◆ RECORDS FOR THE TASK

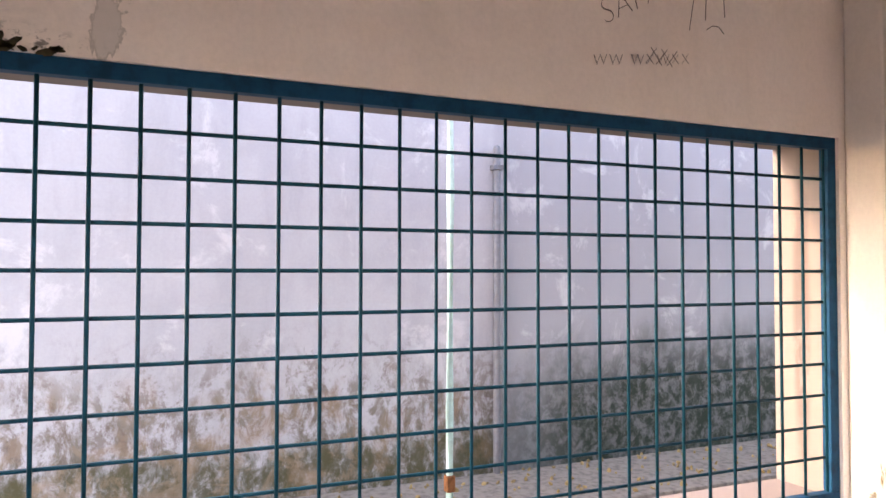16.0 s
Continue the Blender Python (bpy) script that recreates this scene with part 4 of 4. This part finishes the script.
# loose debris on the ledge and in the corners
bm = bmesh.new()
r = random.Random(77)
for k in range(220):
    x, y, q = r.uniform(0.2, 4.5), r.uniform(5.79, 6.42), r.uniform(0.006, 0.022)
    bmesh.ops.create_icosphere(bm, subdivisions=1, radius=q, matrix=Matrix.LocRotScale((x, y, 0.41 + q * 0.4), Euler((r.random() * 3, r.random() * 3, 0)), (1, r.uniform(0.5, 1), r.uniform(0.3, 0.7))))
tagged(link("ledge_debris", bm, M_LITTER), "dry leaves and mortar crumbs on the ledge", "debris", kind="stuff")
bm = bmesh.new()
for k in range(70):
    y = r.uniform(0.05, 1.9)
    x, q = -0.0517 * y + 0.01 + abs(r.gauss(0, 0.05)), r.uniform(0.002, 0.005)
    bmesh.ops.create_icosphere(bm, subdivisions=1, radius=q, matrix=Matrix.LocRotScale((x, y, q * 0.4), Euler((r.random() * 3, r.random() * 3, 0)), (1, r.uniform(0.5, 1), r.uniform(0.4, 0.7))))
tagged(link("floor_grit", bm, M_BRICK), "brown grit along the foot of the wall", "debris", kind="stuff")

# pipe clamps
bm = bmesh.new()
box(bm, 2.362, 2.428, NY - 0.058, NY - 0.001, 2.20, 2.23, 0.004)
mark("pipe_clamp", bm, M_PIPE_GREY, "grey steel clamp on the thin pipe", "clamp")
bm = bmesh.new()
box(bm, 1.832, 1.878, 5.857, 5.903, 0.52, 0.60, 0.006)
mark("pipe_collar", bm, M_RUST, "rusty collar round the green drain pipe", "collar")

# chipped edge of the cross beam, brown smear on the landing's wall
bm = bmesh.new()
blob(bm, "y", 2.281, 1.74, 2.160, 0.045, 0.013, 611, -0.004, 0.1, 16, 0.5)
mark("beam_chip", bm, M_CRACK, "dark chip on the beam's lower edge", "wall damage")
M_SMEAR = paint("brown_smear", (0.24, 0.11, 0.08), 0.8, 0.4)
bm = bmesh.new()
blob(bm, "x", -0.0235, 0.42, 1.085, 0.012, 0.040, 620, 0.0035, 0.10, 18, 0.4)
mark("brown_smear", bm, M_SMEAR, "thin red-brown smear on the plaster wall", "stain")

# chips, flakes and a scored line on the staircase wall
for k, (y, z, ry, rz) in enumerate(((-0.20, 0.13, 0.008, 0.028), (-0.93, -0.057, 0.008, 0.010), (-0.76, 0.07, 0.007, 0.022), (-0.36, 0.64, 0.008, 0.018),
                                    (-1.95, -0.094, 0.010, 0.009), (-1.41, -0.243, 0.012, 0.007), (-2.88, 0.052, 0.010, 0.008), (-2.80, -0.416, 0.013, 0.009),
                                    (-2.84, -0.483, 0.020, 0.012), (-2.66, -0.487, 0.022, 0.008), (-3.07, -0.588, 0.016, 0.020), (-3.56, 0.0, 0.012, 0.008),
                                    (-3.57, -0.54, 0.014, 0.007), (-1.72, -0.20, 0.012, 0.008), (-1.55, -0.29, 0.010, 0.010), (-0.55, 0.02, 0.006, 0.016),
                                    (-2.30, -0.27, 0.009, 0.012), (-3.28, -0.36, 0.012, 0.006))):
    bm = bmesh.new()
    blob(bm, "x", 0.0, y, z, ry * 0.6, rz * 0.6, 700 + k, 0.0012, 0.3 * math.sin(k * 1.7), 14, 0.5)
    tagged(mark("plaster_chip", bm, M_CRACK, "small dark chip in the stained plaster", "wall damage"), group="chips in the staircase wall")
for k, (y, z, ry, rz) in enumerate(((-2.09, -0.394, 0.036, 0.020), (-1.80, -0.125, 0.018, 0.032))):
    bm = bmesh.new()
    blob(bm, "x", 0.0, y, z, ry, rz, 740 + k, 0.0015, 0.1, 26, 0.4)
    tagged(mark("plaster_flake", bm, M_WALL, "pale bared patch where paint has flaked off", "wall damage"), group="flakes on the staircase wall")
for k, (y0, y1) in enumerate(((-3.46, -3.36), (-3.34, -3.20), (-3.12, -3.02), (-2.84, -2.74))):
    bm = bmesh.new()
    za, zb = -0.135 + 0.055 * (y0 + 3.46), -0.135 + 0.055 * (y1 + 3.46)
    tube(bm, [(0.0, y0, za), (0.0, (y0 + y1) / 2, (za + zb) / 2 + 0.002), (0.0, y1, zb)], 0.0006, 6)
    tagged(mark("scored_line", bm, M_CRACK, "thin dark scored line across the plaster", "scratch"), group="scratches on the staircase wall")
bm = bmesh.new()
blob(bm, "x", 1.0905, -0.42, -0.085, 0.006, 0.055, 760, -0.003, -0.6, 18, 0.5)
mark("parapet_crack", bm, M_CRACK, "short dark crack at the parapet's dado", "crack")

# broken lower edge of the upper parapet
r = random.Random(91)
bm = bmesh.new()
for k in range(26):
    y = -0.35 - 0.065 * k
    y += r.uniform(-0.02, 0.02)
    blob(bm, "x", UX - 0.0002, y, upper_edge(y) + 0.004, r.uniform(0.025, 0.04), r.uniform(0.0006, 0.0022), 800 + k, -0.0016, -0.5, 14, 0.5)
tagged(mark("edge_crack", bm, M_CRACK, "dark broken line along the parapet's lower edge", "crack"), kind="stuff")

# pale cable down the corner column, drain hole in the dado
M_CABLE = paint("whitewashed_cable", (0.55, 0.51, 0.46), 0.7, 0.3)
bm = bmesh.new()
tube(bm, [(-0.186, 4.136, 0.003), (-0.184, 4.138, 0.25), (-0.187, 4.137, 0.5), (-0.185, 4.138, 0.86)], 0.007, 10)
mark("wall_cable", bm, M_CABLE, "whitewashed cable running down the corner column", "cable", True)
M_HOLE = paint("drain_dark", (0.012, 0.012, 0.011), 0.95, 0.3)
bm = bmesh.new()
blob(bm, "y", WY - 0.005, 1.172, 0.028, 0.024, 0.026, 903, -0.003, 0.2, 16, 0.25)
mark("drain_hole", bm, M_HOLE, "small black drain hole at the foot of the dado", "drain")

# damp blotches on the end of the stairwell wall
M_BLOTCH = paint("grey_damp_blotch", (0.43, 0.38, 0.345), 0.9, 0.35)
bm = bmesh.new()
r = random.Random(55)
for k, (y, z, q) in enumerate(((2.25, 0.545, 0.03), (2.16, 0.56, 0.018), (2.05, 0.57, 0.02), (2.33, 0.50, 0.012), (2.36, 0.485, 0.009), (2.38, 0.45, 0.008), (2.30, 1.62, 0.02), (2.36, 1.20, 0.012))):
    blob(bm, "x", RX, y, z, q, q * 0.8, 930 + k, -0.0016, r.uniform(-1, 1), 20, 0.45)
tagged(mark("damp_blotch", bm, M_BLOTCH, "grey damp blotches low on the pale plaster", "stain"), kind="stuff")
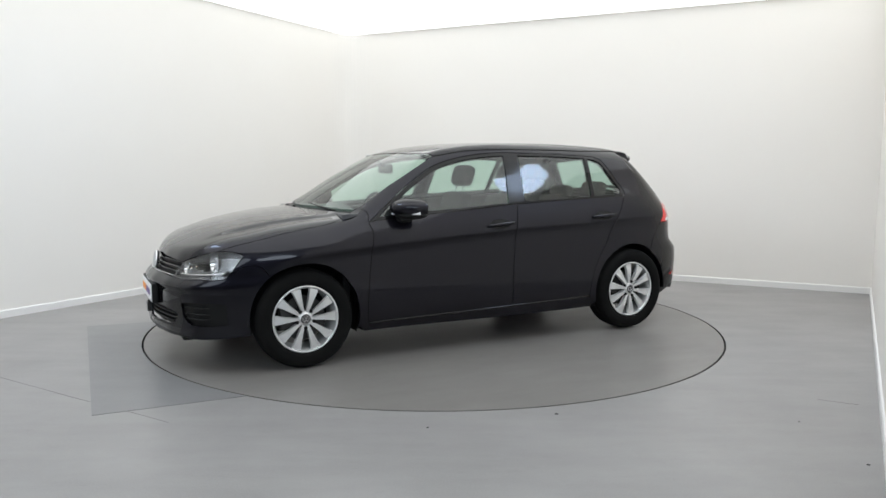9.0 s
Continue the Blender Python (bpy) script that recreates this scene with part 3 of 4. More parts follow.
for s in (1, -1):
    panel("fog_insert", BLACK, car, FOG, (0.7, 0.7, 0), offset=-0.022, gap=-0.004, label="black ribbed bumper corner insert", side=s)
panel("lower_grille", BLACK, car, LOW_GRILLE, (1, 0, 0), full=True, offset=-0.045, gap=-0.012, fold=0.004, label="black lower air intake")
pair("headlight", LENS, car, [LAMP_TOP, [(2.0, 0.49, 0.672), (2.03, 0.46, 0.63), (2.058, 0.428, 0.578)], LAMP_LOW, reverse(LAMP_REAR)], (0.75, 0.6, 0.3), offset=-0.001, label="clear headlight with chrome reflectors")
# rear
panel("tailgate", PAINT, car, [GLASS_LINE, GATE_EDGE[3:], LAMP_R_TOP, INNER_TOP, INNER_LOW, GATE_LOW_SIDE, GATE_LOW], (-0.95, 0.12, 0.1), full=True)
RGLASS = [[(-1.60, 0, 1.335), (-1.58, 0.3, 1.325), (-1.55, 0.500, 1.303)], [(-1.55, 0.500, 1.303), (-1.65, 0.560, 1.20), (-1.72, 0.605, 1.11), (-1.75, 0.592, 1.08), (-1.79, 0.53, 1.066)], [(-1.79, 0.53, 1.066), (-1.86, 0.25, 1.06), (-1.89, 0, 1.058)]]
panel("tailgate_surround", BLACK_GLOSS, car, [reverse(ROOF_REAR), GATE_EDGE[:4], reverse(GLASS_LINE), [(-1.90, 0, 1.040), (-1.89, 0, 1.058)], reverse(RGLASS[2]), reverse(RGLASS[1]), reverse(RGLASS[0])], (-0.8, 0.1, 0.6), full=True, label="gloss black border round the rear window")
panel("rear_screen", GLASS_REAR, car, RGLASS, (-0.8, 0.0, 0.6), full=True, offset=-0.002, gap=-0.004, fold=0.003, grid=0.03, label="tinted rear window glass")
pair("rear_light", LENS_RED, car, [LAMP_R_TOP, [(-1.84, 0.555, 0.980), (-1.90, 0.583, 0.838)], reverse(LAMP_R_LOW), reverse(LAMP_R_OUT)], (-0.75, 0.65, 0.1), label="red tail light lens on the wing", grid=0.02)
pair("tailgate_light", LENS_RED, car, [INNER_TOP, INNER_LOW, [(-1.90, 0.583, 0.838), (-1.84, 0.555, 0.980)]], (-0.9, 0.4, 0.1), label="red tail light lens on the tailgate", grid=0.02)
BUMP_R_LOW = [(-1.66, 0.83, 0.237), (-1.78, 0.78, 0.285), (-1.89, 0.71, 0.335), (-2.01, 0.507, 0.395), (-2.055, 0.25, 0.415), (-2.07, 0, 0.42)]
panel("rear_bumper", PAINT, car, [reverse(GATE_LOW), reverse(GATE_LOW_SIDE), reverse(LAMP_R_LOW), BUMP_SEAM_R, arch(-1.3185, 125, 194), BUMP_R_LOW], (-0.78, 0.6, 0.1), full=True, grid=0.02)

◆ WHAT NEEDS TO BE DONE
Gather every line from the listing above in which the word "that" appears.

◆ THE OUTPUT
Continue the Blender Python (bpy) script that recreates this scene with part 4 of 4. This part finishes the script.
Continue the Blender Python (bpy) script that recreates this scene with part 3 of 4. More parts follow.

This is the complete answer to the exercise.